** Start Source data **

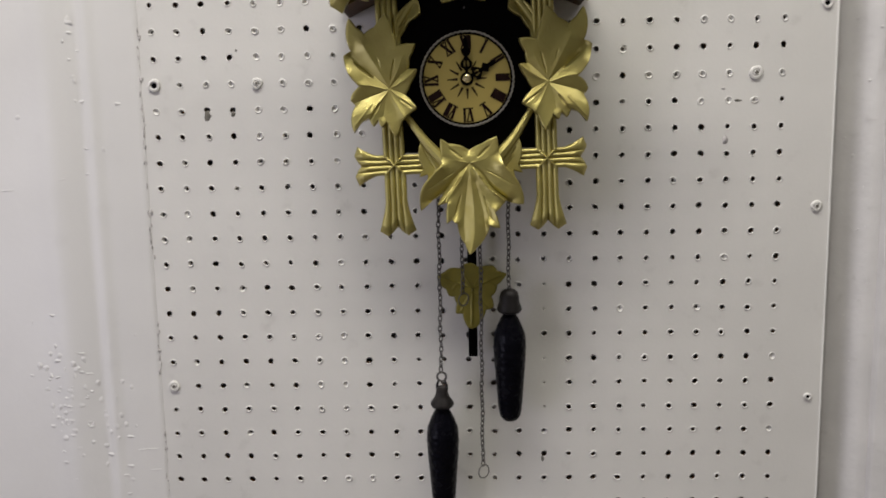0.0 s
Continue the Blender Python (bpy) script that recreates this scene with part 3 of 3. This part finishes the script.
for i, text in enumerate(("XII", "I", "II", "III", "IIII", "V", "VI", "VII", "VIII", "IX", "X", "XI")):
    a = -2 * math.pi * i / 12
    ob = part("numeral", numeral(text, 0.0118, 0.62 if len(text) > 2 else 0.78), INK, dial, smooth=False)
    r = 0.0322
    ob.matrix_local = Matrix.Translation((r * math.sin(-a), -0.0027, r * math.cos(a))) @ Matrix.Rotation(-a, 4, "Y")
for i in range(12):
    a = 2 * math.pi * i / 12
    bm = bmesh.new()
    vs = [bm.verts.new(p) for p in ((-0.0012, 0, 0.0085), (0, -0.00025, 0.0085), (0.0012, 0, 0.0085), (0.0005, 0, 0.0178), (-0.0005, 0, 0.0178), (0, -0.0002, 0.017))]
    for f in ((0, 1, 5, 4), (1, 2, 3, 5), (5, 3, 4), (0, 2, 1)):
        bm.faces.new([vs[j] for j in f])
    ob = part("ray", bm, INK, dial, smooth=False)
    ob.matrix_local = Matrix.Translation((0, -0.0027, 0)) @ Matrix.Rotation(a, 4, "Y")


def hand(length, k, y, turn, name):
    """A fretted clock hand: neck, pierced heart, waist and spear."""
    bm = bmesh.new()
    half = [(0.0, 1.9), (0.10, 1.3), (0.20, 1.1), (0.26, 3.0), (0.36, 4.2), (0.46, 2.4), (0.52, 1.2), (0.58, 2.3), (0.66, 3.2), (0.74, 1.4), (0.84, 1.5), (1.0, 0.25)]
    pts = spline([(w * k, 0, u * 100) for u, w in half], 3)
    left = [bm.verts.new((-p.x * MM, -y, p.z / 100 * length)) for p in pts]
    right = [bm.verts.new((p.x * MM, -y, p.z / 100 * length)) for p in pts]
    for i in range(len(pts) - 1):
        u = pts[i].z / 100
        if 0.27 < u < 0.40:
            il = [bm.verts.new((-pts[q].x * 0.45 * MM, -y, pts[q].z / 100 * length)) for q in (i, i + 1)]
            ir = [bm.verts.new((pts[q].x * 0.45 * MM, -y, pts[q].z / 100 * length)) for q in (i, i + 1)]
            bm.faces.new((left[i], il[0], il[1], left[i + 1]))
            bm.faces.new((ir[0], right[i], right[i + 1], ir[1]))
        else:
            bm.faces.new((left[i], right[i], right[i + 1], left[i + 1]))
    res = bmesh.ops.extrude_face_region(bm, geom=list(bm.faces))
    for v in res["geom"]:
        if isinstance(v, bmesh.types.BMVert):
            v.co.y -= 0.0007
    ob = part(name, bm, BLACK, dial, "black fretted hand", smooth=False)
    ob.matrix_local = Matrix.Rotation(turn, 4, "Y")
    return ob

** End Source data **

Set exercise
Please transcribe the material above exactly as written. Leave the pictures out.

Response to this task
0.0 s
Continue the Blender Python (bpy) script that recreates this scene with part 3 of 3. This part finishes the script.
for i, text in enumerate(("XII", "I", "II", "III", "IIII", "V", "VI", "VII", "VIII", "IX", "X", "XI")):
    a = -2 * math.pi * i / 12
    ob = part("numeral", numeral(text, 0.0118, 0.62 if len(text) > 2 else 0.78), INK, dial, smooth=False)
    r = 0.0322
    ob.matrix_local = Matrix.Translation((r * math.sin(-a), -0.0027, r * math.cos(a))) @ Matrix.Rotation(-a, 4, "Y")
for i in range(12):
    a = 2 * math.pi * i / 12
    bm = bmesh.new()
    vs = [bm.verts.new(p) for p in ((-0.0012, 0, 0.0085), (0, -0.00025, 0.0085), (0.0012, 0, 0.0085), (0.0005, 0, 0.0178), (-0.0005, 0, 0.0178), (0, -0.0002, 0.017))]
    for f in ((0, 1, 5, 4), (1, 2, 3, 5), (5, 3, 4), (0, 2, 1)):
        bm.faces.new([vs[j] for j in f])
    ob = part("ray", bm, INK, dial, smooth=False)
    ob.matrix_local = Matrix.Translation((0, -0.0027, 0)) @ Matrix.Rotation(a, 4, "Y")


def hand(length, k, y, turn, name):
    """A fretted clock hand: neck, pierced heart, waist and spear."""
    bm = bmesh.new()
    half = [(0.0, 1.9), (0.10, 1.3), (0.20, 1.1), (0.26, 3.0), (0.36, 4.2), (0.46, 2.4), (0.52, 1.2), (0.58, 2.3), (0.66, 3.2), (0.74, 1.4), (0.84, 1.5), (1.0, 0.25)]
    pts = spline([(w * k, 0, u * 100) for u, w in half], 3)
    left = [bm.verts.new((-p.x * MM, -y, p.z / 100 * length)) for p in pts]
    right = [bm.verts.new((p.x * MM, -y, p.z / 100 * length)) for p in pts]
    for i in range(len(pts) - 1):
        u = pts[i].z / 100
        if 0.27 < u < 0.40:
            il = [bm.verts.new((-pts[q].x * 0.45 * MM, -y, pts[q].z / 100 * length)) for q in (i, i + 1)]
            ir = [bm.verts.new((pts[q].x * 0.45 * MM, -y, pts[q].z / 100 * length)) for q in (i, i + 1)]
            bm.faces.new((left[i], il[0], il[1], left[i + 1]))
            bm.faces.new((ir[0], right[i], right[i + 1], ir[1]))
        else:
            bm.faces.new((left[i], right[i], right[i + 1], left[i + 1]))
    res = bmesh.ops.extrude_face_region(bm, geom=list(bm.faces))
    for v in res["geom"]:
        if isinstance(v, bmesh.types.BMVert):
            v.co.y -= 0.0007
    ob = part(name, bm, BLACK, dial, "black fretted hand", smooth=False)
    ob.matrix_local = Matrix.Rotation(turn, 4, "Y")
    return ob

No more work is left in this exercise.